Additive Manufacturing of Magnetic Components for Heterogeneous Integration

In an effort to simplify the process of integrating magnetic components to power electronics circuits, an additive manufacturing (AM) process is investigated in this work for fabricating magnetic components. A paste-based 3D printer from Hyrel 3D was evaluated for making core and winding of the power magnetics. We developed two material systems for printing magnetic cores: (1) curable powdered iron paste system; and (2) sinterable ferrite system. A commercial metal paste was used for making the winding. A half piece of constant-flux inductor (CFI) and a planar inductor were fabricated in this study. For the half piece CFI, 3D-printing was used with nanosilver paste and low-temperature curable powdered iron paste. The printed winding was sintered at 250 degrees C for 30 minutes firstly and then magnetic paste was printed to cover the sintered winding. The magnetic paste was cured at 230 degrees C for one hour to form the structure without extra pressure. Two printed pieces were connected to form the full size CFI. Inductance of the CFI was measured to be about 3.5 mu H. The DC resistance of the winding was 59 m Omega. For the planar inductor, 3D printing was used with nanosilver paste and high-temperature sinterable ferrite paste. It was sintered at 920 degrees C for 14 hours to form the structure without extra pressure. The inductance of the planar inductor was measured to be about 792 nH. The DC resistance of the winding was 15 m Omega.
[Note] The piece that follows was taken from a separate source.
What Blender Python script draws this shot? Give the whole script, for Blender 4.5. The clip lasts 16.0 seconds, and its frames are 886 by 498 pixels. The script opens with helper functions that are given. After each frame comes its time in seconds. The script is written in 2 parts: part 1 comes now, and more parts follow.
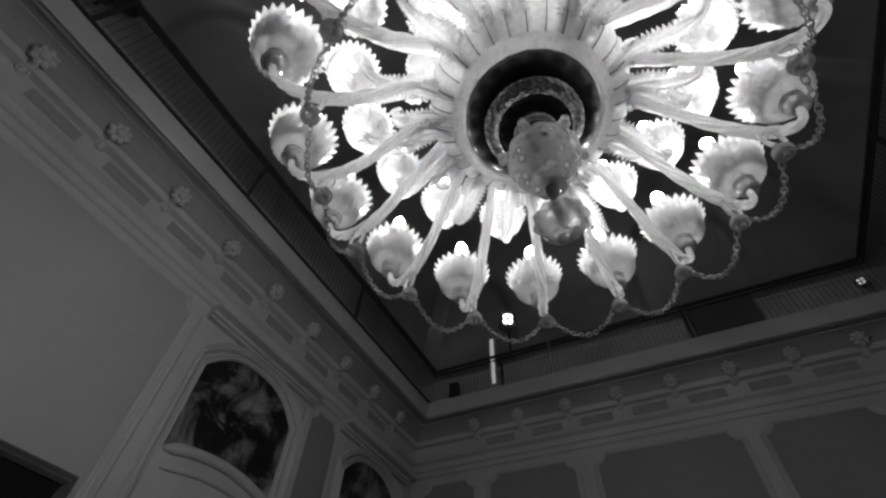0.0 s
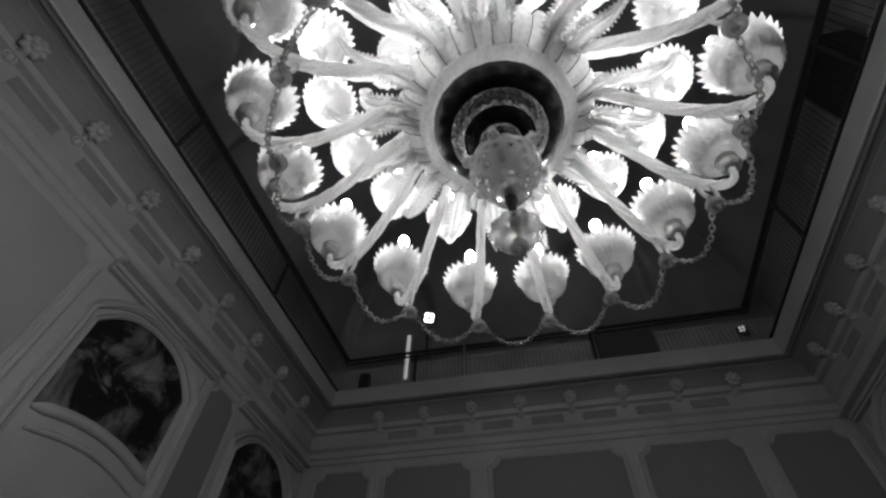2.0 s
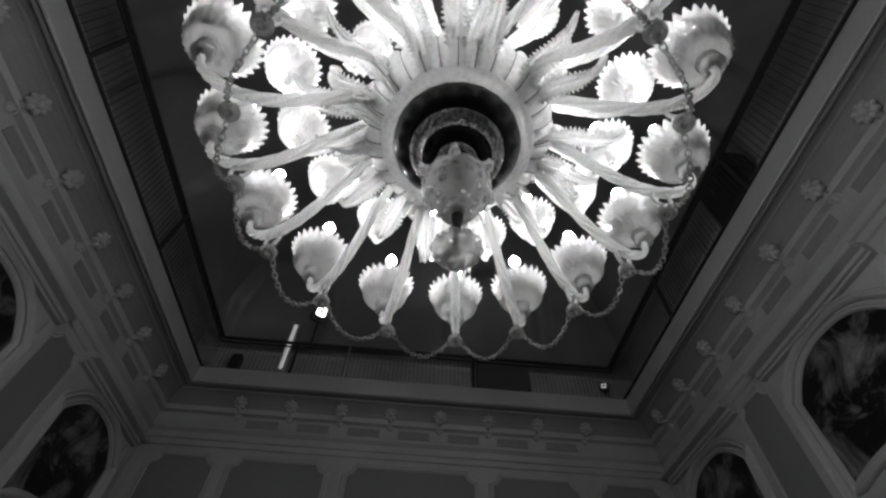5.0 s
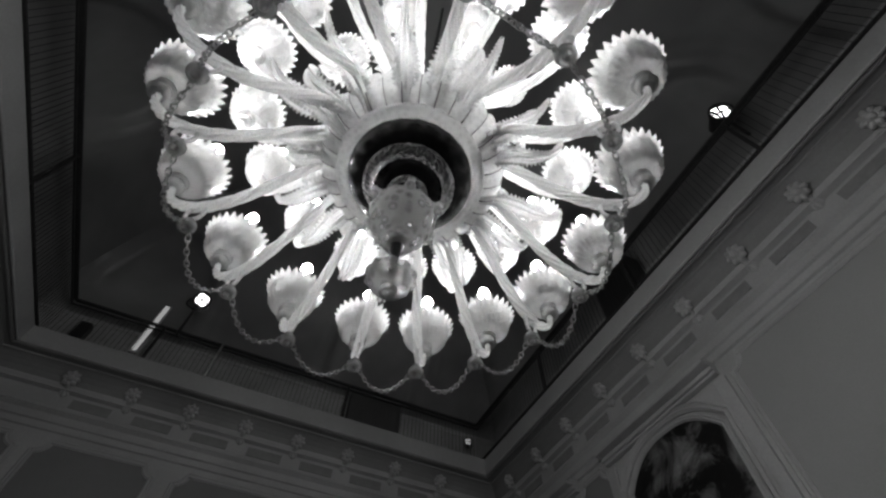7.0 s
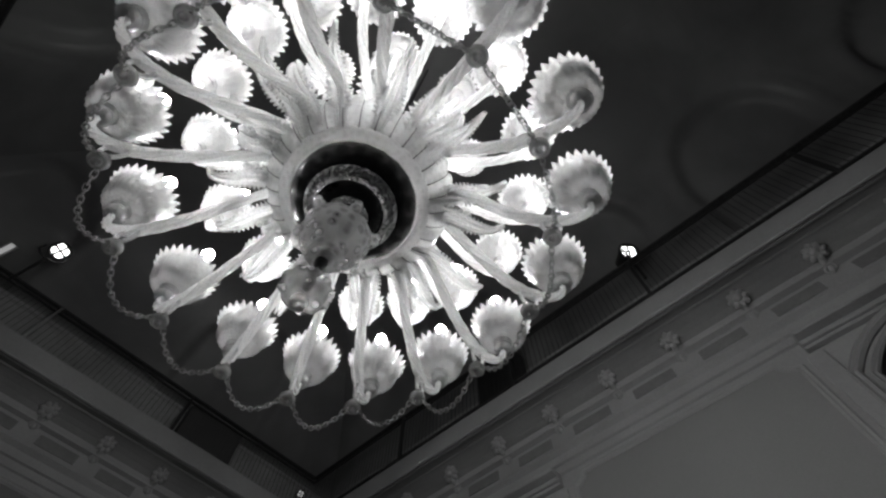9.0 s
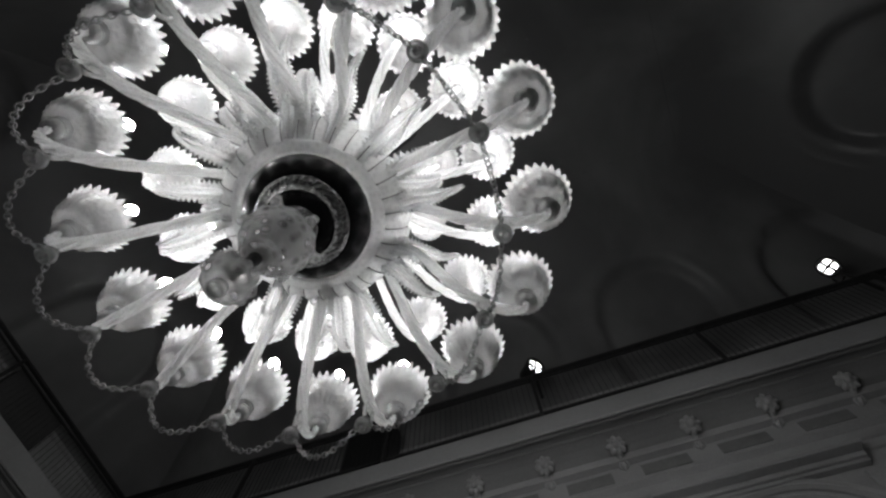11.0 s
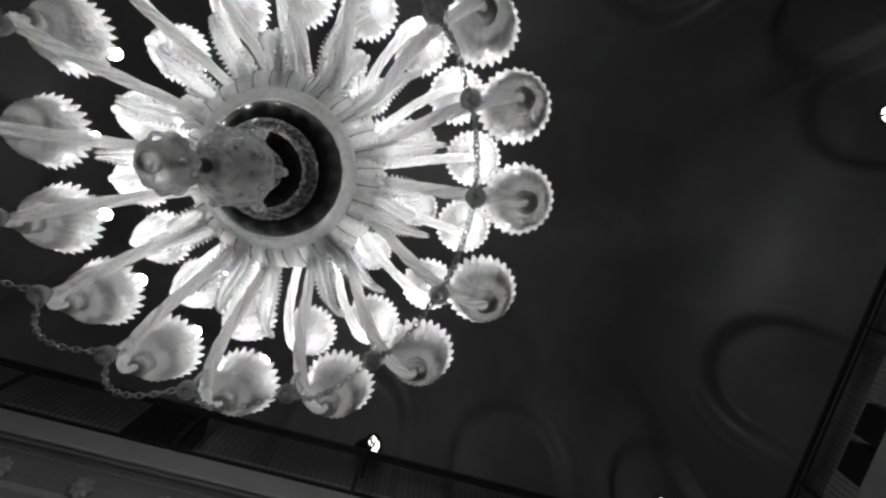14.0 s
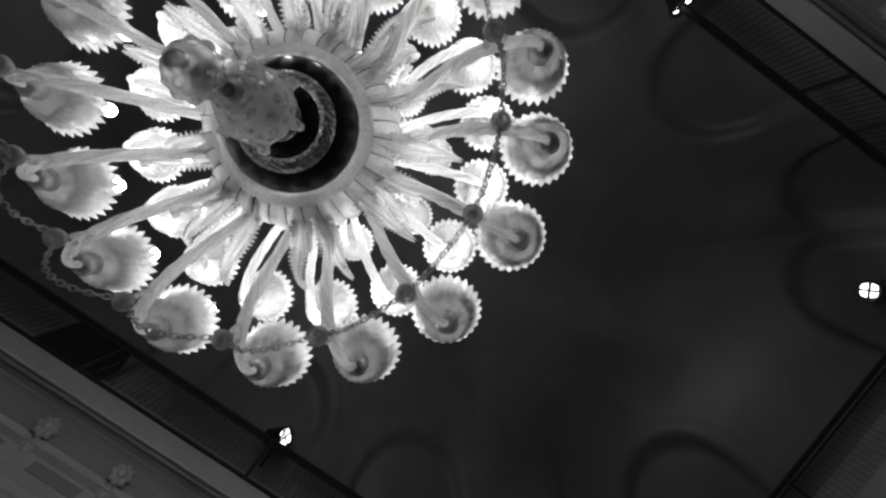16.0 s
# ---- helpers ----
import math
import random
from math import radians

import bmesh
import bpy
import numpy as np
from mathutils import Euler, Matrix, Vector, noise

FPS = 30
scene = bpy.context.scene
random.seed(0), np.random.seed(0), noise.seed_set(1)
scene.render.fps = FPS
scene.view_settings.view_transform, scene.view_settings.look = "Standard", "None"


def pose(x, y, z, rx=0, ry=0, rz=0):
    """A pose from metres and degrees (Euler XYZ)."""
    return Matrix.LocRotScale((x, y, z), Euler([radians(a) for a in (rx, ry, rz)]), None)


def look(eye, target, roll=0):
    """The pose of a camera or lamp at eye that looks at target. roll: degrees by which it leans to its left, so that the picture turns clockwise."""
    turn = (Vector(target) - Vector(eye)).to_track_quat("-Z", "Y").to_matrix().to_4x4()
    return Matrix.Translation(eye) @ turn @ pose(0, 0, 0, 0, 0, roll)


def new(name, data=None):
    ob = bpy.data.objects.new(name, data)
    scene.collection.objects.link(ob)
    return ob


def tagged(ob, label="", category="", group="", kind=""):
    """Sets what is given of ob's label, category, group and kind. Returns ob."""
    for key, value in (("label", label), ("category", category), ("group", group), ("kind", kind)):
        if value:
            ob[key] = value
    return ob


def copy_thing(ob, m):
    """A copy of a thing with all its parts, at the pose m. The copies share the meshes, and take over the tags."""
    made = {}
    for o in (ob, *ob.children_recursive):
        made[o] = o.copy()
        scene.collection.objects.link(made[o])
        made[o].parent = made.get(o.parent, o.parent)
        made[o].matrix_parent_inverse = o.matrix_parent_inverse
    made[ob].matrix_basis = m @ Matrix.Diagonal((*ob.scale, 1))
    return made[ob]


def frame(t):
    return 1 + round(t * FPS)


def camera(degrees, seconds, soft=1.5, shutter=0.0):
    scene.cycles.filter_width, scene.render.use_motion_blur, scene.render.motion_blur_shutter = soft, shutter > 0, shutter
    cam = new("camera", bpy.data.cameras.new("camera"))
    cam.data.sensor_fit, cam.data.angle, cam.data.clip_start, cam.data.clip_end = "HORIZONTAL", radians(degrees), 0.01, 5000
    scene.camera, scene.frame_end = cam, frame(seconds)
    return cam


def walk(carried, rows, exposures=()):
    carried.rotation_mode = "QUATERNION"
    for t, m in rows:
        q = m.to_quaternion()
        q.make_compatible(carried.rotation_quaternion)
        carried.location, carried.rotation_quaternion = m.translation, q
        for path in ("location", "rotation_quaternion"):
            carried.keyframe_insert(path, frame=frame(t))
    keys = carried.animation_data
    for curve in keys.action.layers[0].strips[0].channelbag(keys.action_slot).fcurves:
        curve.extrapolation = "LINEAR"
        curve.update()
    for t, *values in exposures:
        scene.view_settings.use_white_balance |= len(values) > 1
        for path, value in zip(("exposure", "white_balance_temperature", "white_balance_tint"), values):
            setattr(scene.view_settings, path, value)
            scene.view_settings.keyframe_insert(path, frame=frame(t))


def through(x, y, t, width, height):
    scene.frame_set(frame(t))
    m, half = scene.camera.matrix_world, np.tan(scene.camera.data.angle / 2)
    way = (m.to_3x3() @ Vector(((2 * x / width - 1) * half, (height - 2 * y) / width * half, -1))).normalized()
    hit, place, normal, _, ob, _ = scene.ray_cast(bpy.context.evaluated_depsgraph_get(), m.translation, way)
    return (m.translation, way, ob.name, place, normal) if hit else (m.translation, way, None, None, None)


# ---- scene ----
cam = camera(88.8, 16.0, soft=2.4)
PATH = [
    (0, (0.063, -0.604, 1.571), (-0.544, 0.5, 3.123), 3.3),
    (0.5, (0.052, -0.614, 1.568), (-0.477, 0.532, 3.12), 2.6),
    (1, (0.044, -0.614, 1.576), (-0.418, 0.564, 3.124), 2.6),
    (1.5, (0.032, -0.615, 1.571), (-0.363, 0.588, 3.12), 2.5),
    (2, (0.013, -0.619, 1.569), (-0.311, 0.604, 3.118), 2.0),
    (2.5, (0.005, -0.621, 1.567), (-0.26, 0.617, 3.115), 2.0),
    (3, (0.0, -0.62, 1.575), (-0.202, 0.631, 3.122), 2.1),
    (5.5, (-0.075, -0.621, 1.555), (0.094, 0.562, 3.159), 2.3),
    (6, (-0.094, -0.619, 1.556), (0.172, 0.515, 3.181), 2.2),
    (6.5, (-0.112, -0.617, 1.547), (0.234, 0.461, 3.195), 1.9),
    (7, (-0.125, -0.619, 1.538), (0.307, 0.381, 3.215), 2.0),
    (7.5, (-0.137, -0.61, 1.528), (0.366, 0.3, 3.237), 2.1),
    (8, (-0.145, -0.596, 1.532), (0.418, 0.219, 3.269), 1.8),
    (8.5, (-0.151, -0.582, 1.526), (0.453, 0.127, 3.296), 1.7),
    (9, (-0.151, -0.568, 1.527), (0.473, 0.034, 3.329), 1.7),
    (9.5, (-0.154, -0.557, 1.522), (0.477, -0.065, 3.355), 1.4),
    (12, (-0.129, -0.506, 1.506), (0.32, -0.442, 3.453), 0.2),
    (12.5, (-0.119, -0.501, 1.509), (0.283, -0.488, 3.468), 0.0),
    (13, (-0.111, -0.493, 1.517), (0.253, -0.525, 3.483), -0.9),
    (13.5, (-0.1, -0.487, 1.522), (0.224, -0.557, 3.494), -2.3),
    (14, (-0.091, -0.491, 1.522), (0.195, -0.58, 3.499), -1.7),
    (14.5, (-0.08, -0.492, 1.523), (0.169, -0.599, 3.505), -2.0),
    (15, (-0.061, -0.5, 1.523), (0.144, -0.61, 3.51), -1.5),
    (15.5, (-0.05, -0.504, 1.525), (0.122, -0.615, 3.514), -1.7),
    (16, (-0.041, -0.511, 1.521), (0.098, -0.62, 3.513), -2.8),
]
walk(cam, [(t, look(eye, target, roll)) for t, eye, target, roll in PATH], [(0, 0.16), (3, 0.16), (6.5, 0.12), (9.5, -0.02), (12, -0.18), (16, -0.18)])

# ---- world and light ----
world = bpy.data.worlds.new("night")
world.use_nodes = True
world.node_tree.nodes["Background"].inputs[0].default_value = (0.01, 0.01, 0.01, 1)
scene.world = world
BULB = 118.0      # radiance of a frosted bulb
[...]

The microstructures of the 3D-printed magnetic components were characterized by Scanning-electron-microscope (SEM). Results indicate that both the winding and core magnetic properties could be improved by adjusting the formulation and flow characteristics of the feed paste, by fine-tuning printer parameters (e.g., motor speed, extrusion rate, and nozzle size), and by updating the curing profile in the post-process.